Obviously, you probably think I’m doing the same thing. But I’m not. My argument is not based on the definition of marriage. My argument isn’t that same-sex couples are entitled to get married because they fit within a particular definition of marriage. My argument is that same-sex couples are entitled to legal equality and marriage is one of the things they’re entitled to. This argument doesn’t requires some particular definition of marriage.
As I’ve said in previous posts, I agree with some of what you’re saying. Part of your argument is that traditionalists should be allowed to deny the word marriage to same-sex couples because the word has strong symbolic value. And my argument is that same-sex couples are entitled to the word marriage because of its strong symbolic value.
But I disagree with the other part of your argument. It’s not spite, as you’re implying. It’s that same-sex couples place the same value on the word that traditionalists do. They’re not trying to take it from traditionalists - nobody is suggesting that cross-sex couples can’t get married.
Same-sex couples aren’t saying they want the other side to lose. They’re saying they want both sides to win and have equality. It’s the traditionalists who are insisting they can’t win unless the other side loses.

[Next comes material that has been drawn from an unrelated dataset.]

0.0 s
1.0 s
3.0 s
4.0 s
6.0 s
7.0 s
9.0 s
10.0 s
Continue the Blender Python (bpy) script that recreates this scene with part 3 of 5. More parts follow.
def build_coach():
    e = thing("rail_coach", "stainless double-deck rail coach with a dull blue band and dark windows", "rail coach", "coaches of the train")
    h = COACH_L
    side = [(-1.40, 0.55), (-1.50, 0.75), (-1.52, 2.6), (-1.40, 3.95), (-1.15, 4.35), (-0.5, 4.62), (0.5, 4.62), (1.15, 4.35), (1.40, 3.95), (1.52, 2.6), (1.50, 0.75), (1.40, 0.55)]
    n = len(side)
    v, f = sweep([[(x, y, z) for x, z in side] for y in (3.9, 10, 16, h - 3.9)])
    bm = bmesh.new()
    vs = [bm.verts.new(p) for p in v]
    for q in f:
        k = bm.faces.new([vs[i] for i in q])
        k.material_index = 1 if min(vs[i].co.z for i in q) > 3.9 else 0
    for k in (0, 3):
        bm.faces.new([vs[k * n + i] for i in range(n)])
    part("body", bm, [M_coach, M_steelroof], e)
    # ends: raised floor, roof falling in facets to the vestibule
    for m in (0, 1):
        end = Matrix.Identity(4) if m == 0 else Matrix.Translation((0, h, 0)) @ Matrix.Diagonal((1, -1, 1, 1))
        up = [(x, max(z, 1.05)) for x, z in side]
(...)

The burden of argument is in the other direction, to provide a positive reason why such a distinction should be necessary or useful.
About the only necessity or usefulness ever offered was as a way of placating the pro-discrimination faction. Now that they’ve lost, they don’t get anything to soothe their hurt feelings – no a copy of the Encyclopedia International, no case of Turtle Wax, no year’s supply of Rice-a-Roni, the San Francisco treat, nothing other than having made themselves look like jerks in front of millions of people and brought shame and disgrace on their family names for generations to come, as the words 'YOU LOST!" echo through their heads.

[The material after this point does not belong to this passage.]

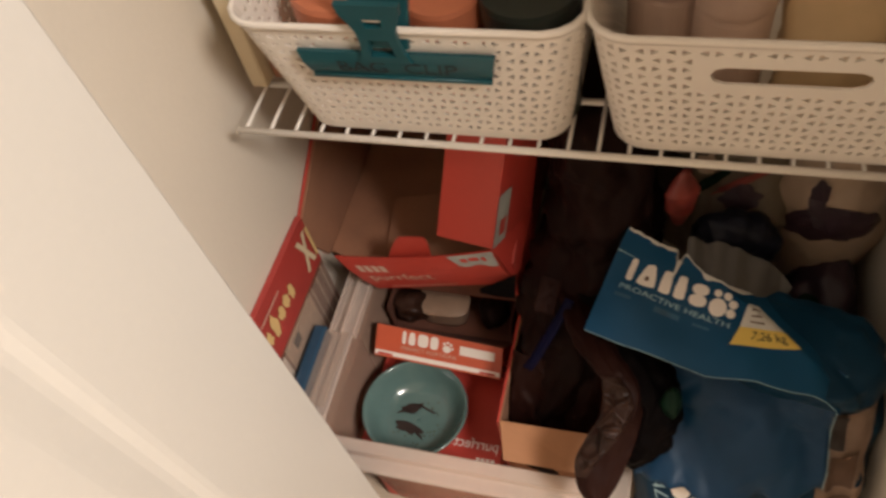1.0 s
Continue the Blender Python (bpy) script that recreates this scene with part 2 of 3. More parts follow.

If the opponents of same-sex marriage are convinced that getting a civil union is no injustice, and the gay and lesbian community is so set on using the word marriage, then the only logical conlcusion is to allow only same sex individuals to get married, while allowing men and women to enter into civil unions that have all of the rights that same sex marriages have.
Actually the fact that you can say “When two adults of the same sex get married” and know what you mean indicates that you really understand that marriage of same sex people is not fundamentally different from marriage of different sexed people. To understand what is meant by two men getting married its simply a matter taking a more traditional heterosexual marriage and changing the sex of one of the participants, but leave everything else the same. There may be some issues of sexual relations to work out, but the fact that you consider that a penile amputee could be married indicates that this is not a fundamental difference.

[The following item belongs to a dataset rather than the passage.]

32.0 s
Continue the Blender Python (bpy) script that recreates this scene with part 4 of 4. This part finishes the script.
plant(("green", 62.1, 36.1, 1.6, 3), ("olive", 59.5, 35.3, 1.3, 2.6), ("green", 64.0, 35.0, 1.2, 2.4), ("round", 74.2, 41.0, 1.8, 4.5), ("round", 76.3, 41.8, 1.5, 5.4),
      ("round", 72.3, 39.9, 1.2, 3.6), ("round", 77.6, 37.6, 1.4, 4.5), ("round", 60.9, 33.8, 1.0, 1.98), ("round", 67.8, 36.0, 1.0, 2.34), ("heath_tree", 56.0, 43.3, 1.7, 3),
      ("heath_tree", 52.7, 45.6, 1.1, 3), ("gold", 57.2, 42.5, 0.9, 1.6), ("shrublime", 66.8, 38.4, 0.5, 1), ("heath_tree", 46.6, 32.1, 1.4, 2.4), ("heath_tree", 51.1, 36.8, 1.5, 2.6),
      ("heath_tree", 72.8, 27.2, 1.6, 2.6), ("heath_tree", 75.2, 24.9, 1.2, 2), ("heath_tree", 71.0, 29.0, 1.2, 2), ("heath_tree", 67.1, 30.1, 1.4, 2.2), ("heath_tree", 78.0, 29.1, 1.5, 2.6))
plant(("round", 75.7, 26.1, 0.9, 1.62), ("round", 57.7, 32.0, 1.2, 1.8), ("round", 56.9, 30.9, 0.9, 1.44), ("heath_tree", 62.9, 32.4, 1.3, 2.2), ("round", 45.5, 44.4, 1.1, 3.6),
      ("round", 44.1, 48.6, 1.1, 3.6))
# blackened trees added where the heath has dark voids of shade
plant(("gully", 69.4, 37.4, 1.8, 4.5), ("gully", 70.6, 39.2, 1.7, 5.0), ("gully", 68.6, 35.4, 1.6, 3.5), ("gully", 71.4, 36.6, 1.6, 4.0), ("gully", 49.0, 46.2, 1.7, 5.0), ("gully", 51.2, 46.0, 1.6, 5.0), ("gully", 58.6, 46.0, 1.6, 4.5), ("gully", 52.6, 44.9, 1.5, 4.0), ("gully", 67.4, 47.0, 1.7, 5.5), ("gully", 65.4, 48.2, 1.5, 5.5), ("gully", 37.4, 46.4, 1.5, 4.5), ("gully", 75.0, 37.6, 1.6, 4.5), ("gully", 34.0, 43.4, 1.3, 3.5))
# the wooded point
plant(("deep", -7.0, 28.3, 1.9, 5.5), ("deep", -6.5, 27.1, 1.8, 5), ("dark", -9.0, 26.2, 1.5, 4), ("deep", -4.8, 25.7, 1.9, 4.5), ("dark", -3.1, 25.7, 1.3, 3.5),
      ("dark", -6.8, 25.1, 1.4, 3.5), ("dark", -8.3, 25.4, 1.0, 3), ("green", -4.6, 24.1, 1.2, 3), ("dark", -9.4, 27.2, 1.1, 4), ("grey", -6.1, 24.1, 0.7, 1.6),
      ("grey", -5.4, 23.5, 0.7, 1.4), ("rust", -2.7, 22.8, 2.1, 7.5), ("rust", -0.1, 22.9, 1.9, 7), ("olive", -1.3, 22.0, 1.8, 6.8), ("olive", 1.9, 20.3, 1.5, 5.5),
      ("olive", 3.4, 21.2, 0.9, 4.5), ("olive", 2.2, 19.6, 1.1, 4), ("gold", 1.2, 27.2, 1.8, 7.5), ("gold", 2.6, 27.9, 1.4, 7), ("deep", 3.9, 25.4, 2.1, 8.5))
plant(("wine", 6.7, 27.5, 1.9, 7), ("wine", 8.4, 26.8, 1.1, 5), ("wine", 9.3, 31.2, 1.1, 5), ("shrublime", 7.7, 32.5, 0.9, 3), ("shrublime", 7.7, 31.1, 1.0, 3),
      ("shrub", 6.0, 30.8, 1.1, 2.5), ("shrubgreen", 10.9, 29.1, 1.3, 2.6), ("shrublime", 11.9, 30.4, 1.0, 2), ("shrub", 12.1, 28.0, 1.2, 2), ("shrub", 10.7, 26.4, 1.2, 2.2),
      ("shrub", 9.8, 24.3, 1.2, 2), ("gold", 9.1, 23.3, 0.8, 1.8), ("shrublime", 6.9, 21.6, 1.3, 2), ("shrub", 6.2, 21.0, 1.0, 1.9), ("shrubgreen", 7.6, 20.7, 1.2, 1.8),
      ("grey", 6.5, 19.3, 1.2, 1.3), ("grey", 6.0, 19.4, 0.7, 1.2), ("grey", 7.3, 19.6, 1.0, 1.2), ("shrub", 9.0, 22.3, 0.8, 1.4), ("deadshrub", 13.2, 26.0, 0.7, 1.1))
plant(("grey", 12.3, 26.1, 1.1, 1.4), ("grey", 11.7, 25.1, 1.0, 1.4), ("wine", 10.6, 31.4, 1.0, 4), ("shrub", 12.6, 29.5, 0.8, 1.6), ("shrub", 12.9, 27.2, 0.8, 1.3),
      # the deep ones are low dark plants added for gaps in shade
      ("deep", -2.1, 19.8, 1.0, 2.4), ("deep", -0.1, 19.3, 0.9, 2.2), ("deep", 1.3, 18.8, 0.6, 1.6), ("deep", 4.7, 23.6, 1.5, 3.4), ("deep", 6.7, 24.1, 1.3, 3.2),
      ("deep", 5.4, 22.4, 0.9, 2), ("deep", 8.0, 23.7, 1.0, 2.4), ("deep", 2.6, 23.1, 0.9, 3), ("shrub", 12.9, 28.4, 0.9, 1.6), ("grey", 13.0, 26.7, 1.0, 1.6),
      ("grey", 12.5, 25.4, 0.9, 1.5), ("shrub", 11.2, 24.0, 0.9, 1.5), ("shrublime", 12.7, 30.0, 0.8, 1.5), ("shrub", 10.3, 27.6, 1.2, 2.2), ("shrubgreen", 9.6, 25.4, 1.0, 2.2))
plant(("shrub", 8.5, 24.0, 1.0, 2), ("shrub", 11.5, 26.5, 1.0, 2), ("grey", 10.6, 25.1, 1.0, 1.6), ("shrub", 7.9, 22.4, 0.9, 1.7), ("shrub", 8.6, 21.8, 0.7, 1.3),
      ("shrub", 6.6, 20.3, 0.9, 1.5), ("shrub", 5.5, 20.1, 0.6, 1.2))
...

As far as a woman “marrying” a washing machine, I honestly have no idea what this would even mean. How would the washing machine indicate consent for the marriage? How would they own joint property etc. The case that the laws regarding marriage would have to be fundamentally re-written in order to allow for such a state of affairs. A situation that is not the case with same sex marriage.
You’re argument boils down to simply: I’m right and you are wrong.
Your statement that same sex couples are entitled to “legal equality” is simply another bald, unsupported statement that indicates your personal point of view and adds nothing to the debate.
If I say that same sex couples are no more entitled to “legal equality” than cleanlosexuals, do I win and you lose?
What makes same sex marriage more like race or religion and less like laws against speeding or jaywalking? What makes that right fundamental?
If you have an argument that same sex marriage is deeply rooted in history and tradition and is implicit in the concept of ordered liberty, then I might agree. If you argue that it becomes more acceptable each passing day, then I would say that is an argument against it being a fundamental right. By definition a modern rethinking of traditional beliefs makes something new and therefore not fundamental.
I made that argument. You utterly ignored it. Once again: explore anthropological descriptions of marriage in traditional cultures around the world.
I expect you will move the goalposts to say that traditional marriage is only traditional marriage for our culture, at which point I will say “what is ‘our culture.’” You’ll respond by pointing to the last 500 years or so, and I’ll talk about jumping the broom in African-American culture. You’ll find a way to exclude that by saying that that may have been accepted as marriage, but it wasn’t a legal marriage. Then we’ll be back at marriage is what the law says it is, which means that same-sex marriage is marriage because the law (increasingly) says so.
Then, a month later, some other moron will start the cycle anew.
If I get pulled over for speeding, or fined for jaywalking – or jailed for armed robbery, or sentenced to death for first-degree murder – it’d be absurd for me to say “Aw, you’d let me do it if I were black, or if I were female.” Nobody’s allowed to do that stuff, regardless of race or sex or religion.
But if I want to marry a man, you want to stop me and say “Oh, hey, it’d be cool if you were a woman, but you’re a guy, so, uh, no.”
You wouldn’t say that to a speeder or a jaywalker. Why say it to a man?
My argument is supported by the Constitution. No state shall make or enforce any law which shall abridge the privileges or immunities of citizens of the United States nor deny to any person within its jurisdiction the equal protection of the laws.
No, you still lose. Washing machines don’t have rights. People have rights.
Because nobody has a right to break traffic regulations. But straight couples do have the right to get married. And if straight couples have the right to get married then gay couples have the right to get married.
As I’ve said before, this has nothing to do with tradition. It’s about what the law says.
It does require a definition which does not include “the union of one man and one woman”.
They aren’t trying to take it away - they are trying to force them to use the term because traditionalists don’t want to.
No, they don’t. They want to win. This is clear by the terms of the debate.
A civil union is the same for a gay couple as marriage is for a straight one. Exactly the same legal status, same rights, everything the same, right down the line. But that is not good enough. IOW they have equality - but that’s not enough. They want to be able to tell other people what to think and how to talk.
Under equal protection law, which is the subject matter here, yes, it is. You do have to be able to provide a good reason for legal discrimination, and “because change is bad” is not one, any more than “the thought of two guys doin’ it is just gross” is.
Wrong there too. It would be nice if those in the wrong were to come to understand why, but it is not necessary.
The various definitions of marriage throughout history and across cultures is a fascinating topic. You really ought to inform yourself about it sometime.
Really, this topic has been discussed in great depth for a long period on this board. It’s puzzling, or should be, why none of it seems to have sunk in.